Kasus PKPU dan Kepailitan
Berbagai kasus hukum semakin memperburuk situasi industri tekstil. PT Sri Rejeki Isman Tbk (Sritex), salah satu emiten tekstil terbesar di Indonesia, baru-baru ini mengalami penolakan kasasi oleh Mahkamah Agung atas putusan pailit di Pengadilan Niaga Semarang. Direktur Utama Sritex, Iwan Kurniawan Lukminto, menyatakan bahwa pihaknya akan mengajukan Peninjauan Kembali (PK).

Tidak hanya Sritex, sejumlah emiten lain seperti PT Sejahtera Bintang Textile Tbk (SBAT), PT Pan Brothers Tbk, PT Century Textile Industry Tbk (CNTX), dan PT Asia Pacific Fibers Tbk (POLY) juga menghadapi berbagai masalah hukum dan mendapatkan notasi dari Bursa Efek Indonesia (BEI).

Belum Ada Prospek Pemulihan
Melihat berbagai tekanan tersebut, Oktavianus menyatakan bahwa prospek pemulihan emiten tekstil masih belum terlihat. “Saat ini, kami belum merekomendasikan investasi pada emiten tekstil di tengah berbagai sentimen negatif yang ada,” katanya.

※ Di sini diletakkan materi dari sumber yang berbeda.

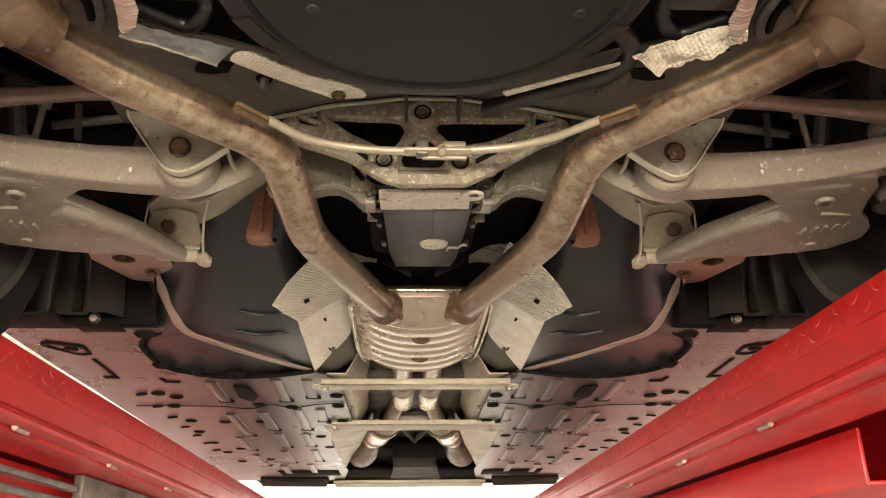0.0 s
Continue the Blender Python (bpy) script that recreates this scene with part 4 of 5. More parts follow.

Tahun 2025 diproyeksikan menjadi tahun penuh tantangan bagi industri tekstil di Indonesia. Tekanan dari persaingan barang impor, ketidakpastian global, daya beli yang melemah, hingga berbagai kasus hukum membuat prospek industri ini masih suram. Dukungan dari pemerintah untuk mengatasi banjir barang impor dan mengawasi platform e-commerce menjadi hal yang sangat dibutuhkan guna menyelamatkan sektor ini dari keterpurukan lebih lanjut.